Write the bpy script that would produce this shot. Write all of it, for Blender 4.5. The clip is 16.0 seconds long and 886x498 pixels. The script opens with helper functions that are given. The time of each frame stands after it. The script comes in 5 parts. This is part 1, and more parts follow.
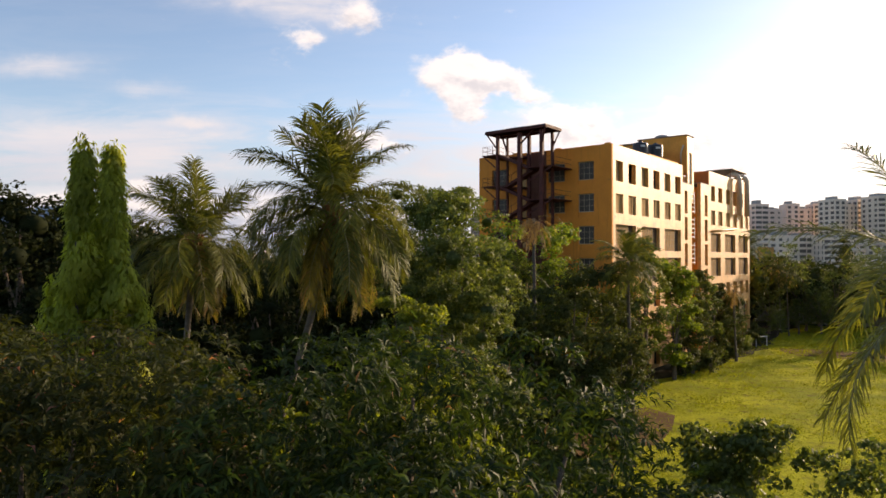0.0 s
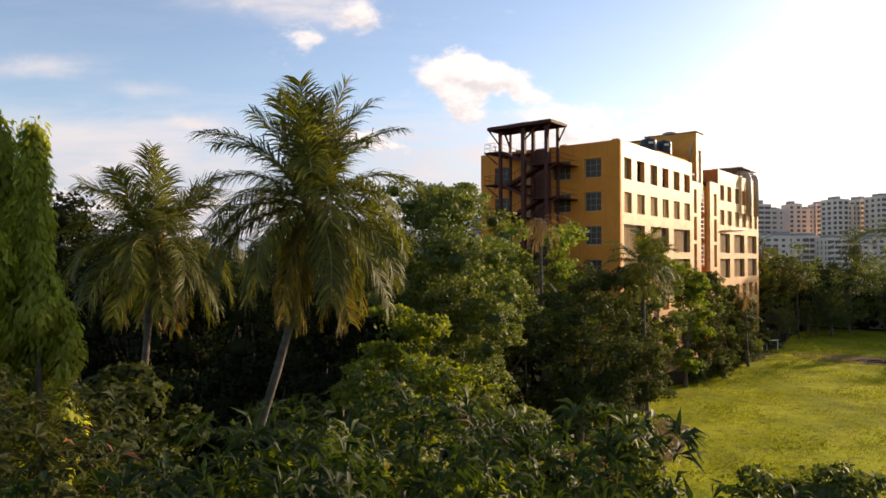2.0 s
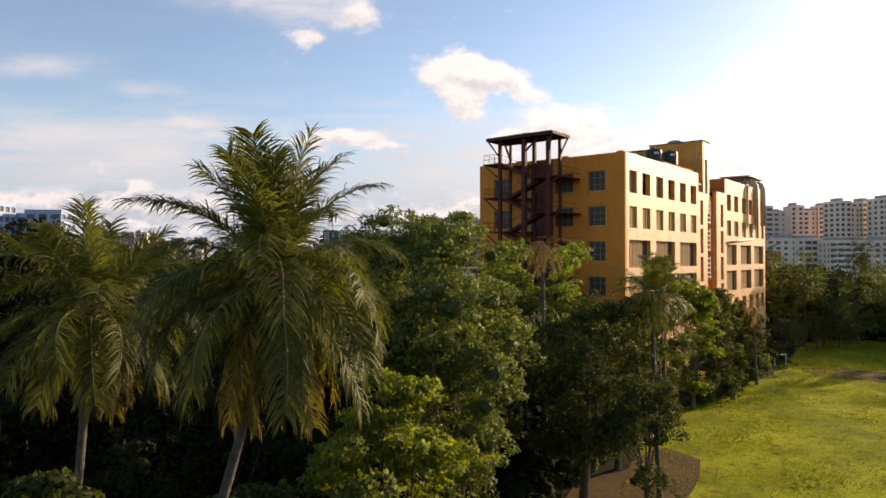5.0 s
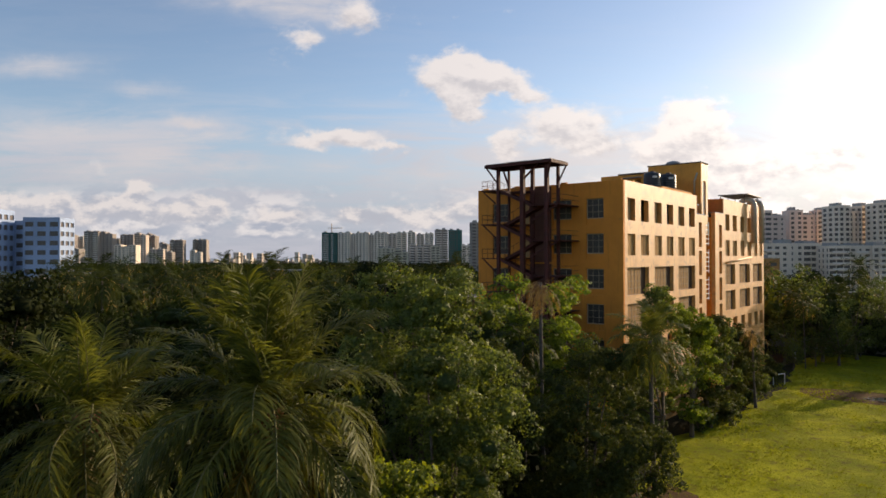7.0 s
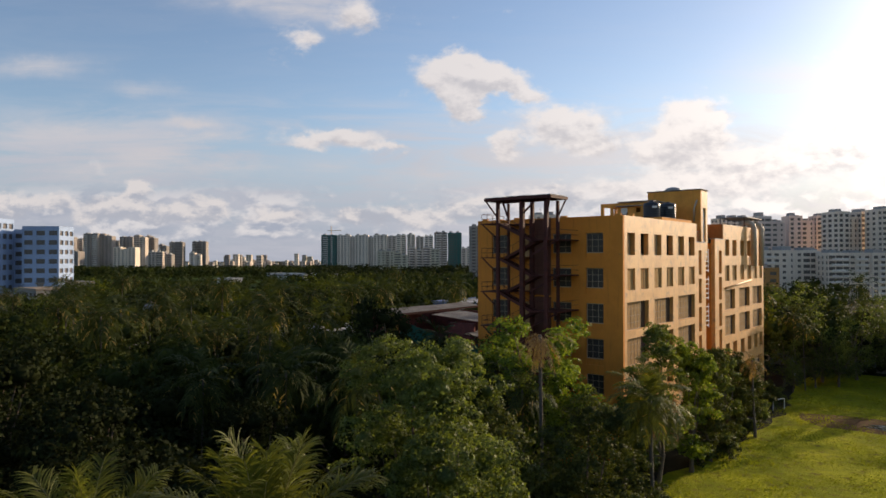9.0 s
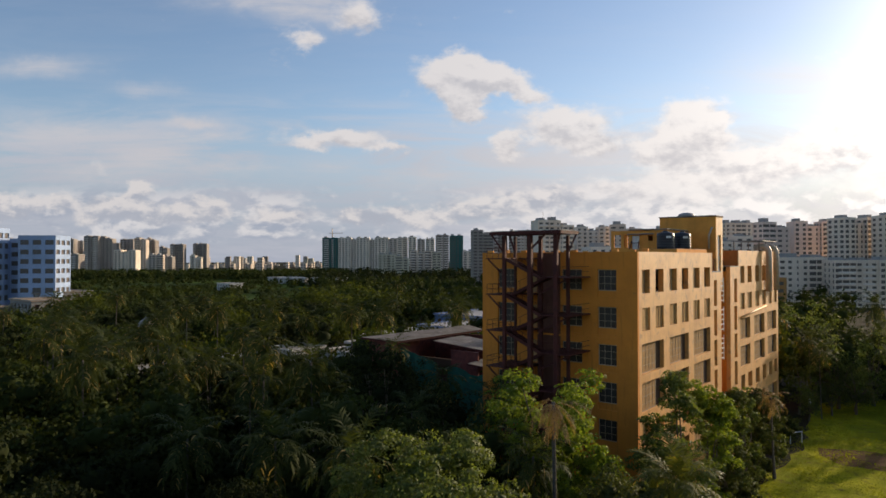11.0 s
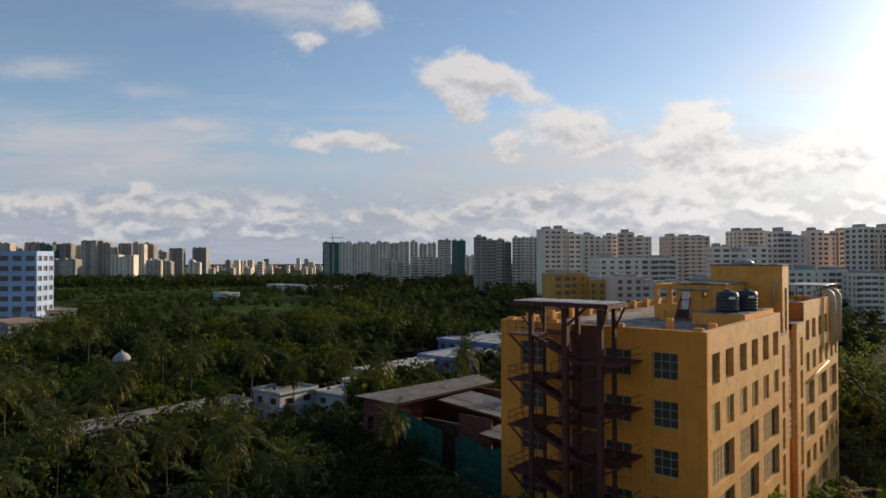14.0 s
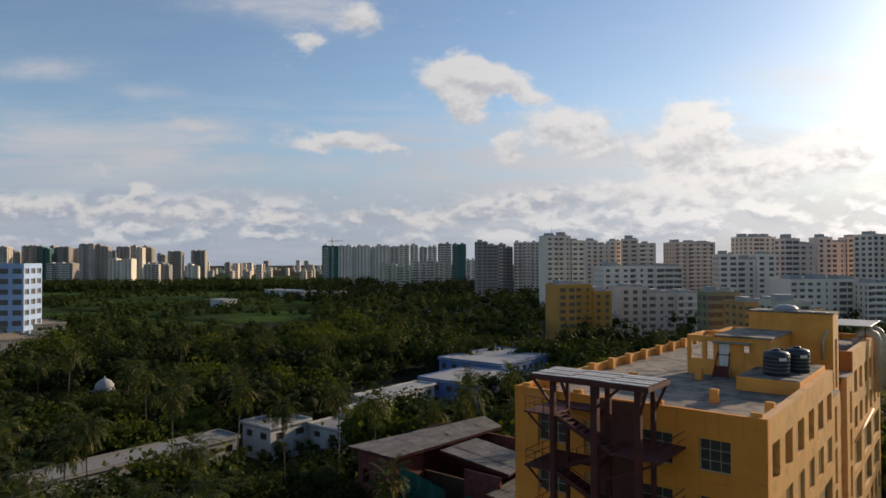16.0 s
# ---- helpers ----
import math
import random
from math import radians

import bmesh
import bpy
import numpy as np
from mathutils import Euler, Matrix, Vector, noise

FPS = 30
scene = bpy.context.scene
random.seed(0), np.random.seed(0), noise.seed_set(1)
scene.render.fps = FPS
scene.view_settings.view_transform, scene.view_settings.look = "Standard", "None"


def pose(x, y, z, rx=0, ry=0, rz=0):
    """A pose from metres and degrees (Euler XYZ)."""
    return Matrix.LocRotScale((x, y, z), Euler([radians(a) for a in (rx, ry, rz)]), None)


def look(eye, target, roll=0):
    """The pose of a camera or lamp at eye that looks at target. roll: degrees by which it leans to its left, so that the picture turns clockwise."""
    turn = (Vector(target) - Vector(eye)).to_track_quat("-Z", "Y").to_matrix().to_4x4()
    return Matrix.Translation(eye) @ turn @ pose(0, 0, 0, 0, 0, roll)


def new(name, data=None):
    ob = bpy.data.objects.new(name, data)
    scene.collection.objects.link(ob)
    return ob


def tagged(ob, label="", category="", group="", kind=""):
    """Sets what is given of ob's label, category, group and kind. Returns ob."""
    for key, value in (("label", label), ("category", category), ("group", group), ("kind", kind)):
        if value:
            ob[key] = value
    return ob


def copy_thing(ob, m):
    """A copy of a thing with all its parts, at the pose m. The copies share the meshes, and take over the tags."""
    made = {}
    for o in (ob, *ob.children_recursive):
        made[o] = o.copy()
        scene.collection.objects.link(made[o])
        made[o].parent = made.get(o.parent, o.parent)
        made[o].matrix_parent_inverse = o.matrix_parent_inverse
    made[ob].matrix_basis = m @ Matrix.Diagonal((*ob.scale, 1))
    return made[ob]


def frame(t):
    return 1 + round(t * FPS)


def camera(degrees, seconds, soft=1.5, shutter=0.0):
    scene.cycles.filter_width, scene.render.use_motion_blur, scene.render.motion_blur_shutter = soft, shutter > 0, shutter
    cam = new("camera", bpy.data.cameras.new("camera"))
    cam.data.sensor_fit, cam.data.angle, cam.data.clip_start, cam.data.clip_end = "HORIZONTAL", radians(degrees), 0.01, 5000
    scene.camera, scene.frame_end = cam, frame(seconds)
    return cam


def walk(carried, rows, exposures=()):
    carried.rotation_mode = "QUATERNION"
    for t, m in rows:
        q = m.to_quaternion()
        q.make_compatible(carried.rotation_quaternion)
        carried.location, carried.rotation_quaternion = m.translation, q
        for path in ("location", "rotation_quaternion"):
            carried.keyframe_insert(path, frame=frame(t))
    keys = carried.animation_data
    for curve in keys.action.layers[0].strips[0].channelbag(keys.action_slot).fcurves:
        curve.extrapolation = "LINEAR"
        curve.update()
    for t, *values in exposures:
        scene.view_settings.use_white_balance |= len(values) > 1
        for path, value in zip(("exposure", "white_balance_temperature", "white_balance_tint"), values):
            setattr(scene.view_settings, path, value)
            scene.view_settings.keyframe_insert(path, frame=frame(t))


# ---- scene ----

◆ ◆ ◆ ◆

■ **EXERCISE PROMPT**
Retype each line of the listing above word for word. Exclude the pictures.

■ **THE RESPONSE**
Write the bpy script that would produce this shot. Write all of it, for Blender 4.5. The clip is 16.0 seconds long and 886x498 pixels. The script opens with helper functions that are given. The time of each frame stands after it. The script comes in 5 parts. This is part 1, and more parts follow.
0.0 s
2.0 s
5.0 s
7.0 s
9.0 s
11.0 s
14.0 s
16.0 s
# ---- helpers ----
import math
import random
from math import radians

import bmesh
import bpy
import numpy as np
from mathutils import Euler, Matrix, Vector, noise

FPS = 30
scene = bpy.context.scene
random.seed(0), np.random.seed(0), noise.seed_set(1)
scene.render.fps = FPS
scene.view_settings.view_transform, scene.view_settings.look = "Standard", "None"


def pose(x, y, z, rx=0, ry=0, rz=0):
    """A pose from metres and degrees (Euler XYZ)."""
    return Matrix.LocRotScale((x, y, z), Euler([radians(a) for a in (rx, ry, rz)]), None)


def look(eye, target, roll=0):
    """The pose of a camera or lamp at eye that looks at target. roll: degrees by which it leans to its left, so that the picture turns clockwise."""
    turn = (Vector(target) - Vector(eye)).to_track_quat("-Z", "Y").to_matrix().to_4x4()
    return Matrix.Translation(eye) @ turn @ pose(0, 0, 0, 0, 0, roll)


def new(name, data=None):
    ob = bpy.data.objects.new(name, data)
    scene.collection.objects.link(ob)
    return ob


def tagged(ob, label="", category="", group="", kind=""):
    """Sets what is given of ob's label, category, group and kind. Returns ob."""
    for key, value in (("label", label), ("category", category), ("group", group), ("kind", kind)):
        if value:
            ob[key] = value
    return ob


def copy_thing(ob, m):
    """A copy of a thing with all its parts, at the pose m. The copies share the meshes, and take over the tags."""
    made = {}
    for o in (ob, *ob.children_recursive):
        made[o] = o.copy()
        scene.collection.objects.link(made[o])
        made[o].parent = made.get(o.parent, o.parent)
        made[o].matrix_parent_inverse = o.matrix_parent_inverse
    made[ob].matrix_basis = m @ Matrix.Diagonal((*ob.scale, 1))
    return made[ob]


def frame(t):
    return 1 + round(t * FPS)


def camera(degrees, seconds, soft=1.5, shutter=0.0):
    scene.cycles.filter_width, scene.render.use_motion_blur, scene.render.motion_blur_shutter = soft, shutter > 0, shutter
    cam = new("camera", bpy.data.cameras.new("camera"))
    cam.data.sensor_fit, cam.data.angle, cam.data.clip_start, cam.data.clip_end = "HORIZONTAL", radians(degrees), 0.01, 5000
    scene.camera, scene.frame_end = cam, frame(seconds)
    return cam


def walk(carried, rows, exposures=()):
    carried.rotation_mode = "QUATERNION"
    for t, m in rows:
        q = m.to_quaternion()
        q.make_compatible(carried.rotation_quaternion)
        carried.location, carried.rotation_quaternion = m.translation, q
        for path in ("location", "rotation_quaternion"):
            carried.keyframe_insert(path, frame=frame(t))
    keys = carried.animation_data
    for curve in keys.action.layers[0].strips[0].channelbag(keys.action_slot).fcurves:
        curve.extrapolation = "LINEAR"
        curve.update()
    for t, *values in exposures:
        scene.view_settings.use_white_balance |= len(values) > 1
        for path, value in zip(("exposure", "white_balance_temperature", "white_balance_tint"), values):
            setattr(scene.view_settings, path, value)
            scene.view_settings.keyframe_insert(path, frame=frame(t))


# ---- scene ----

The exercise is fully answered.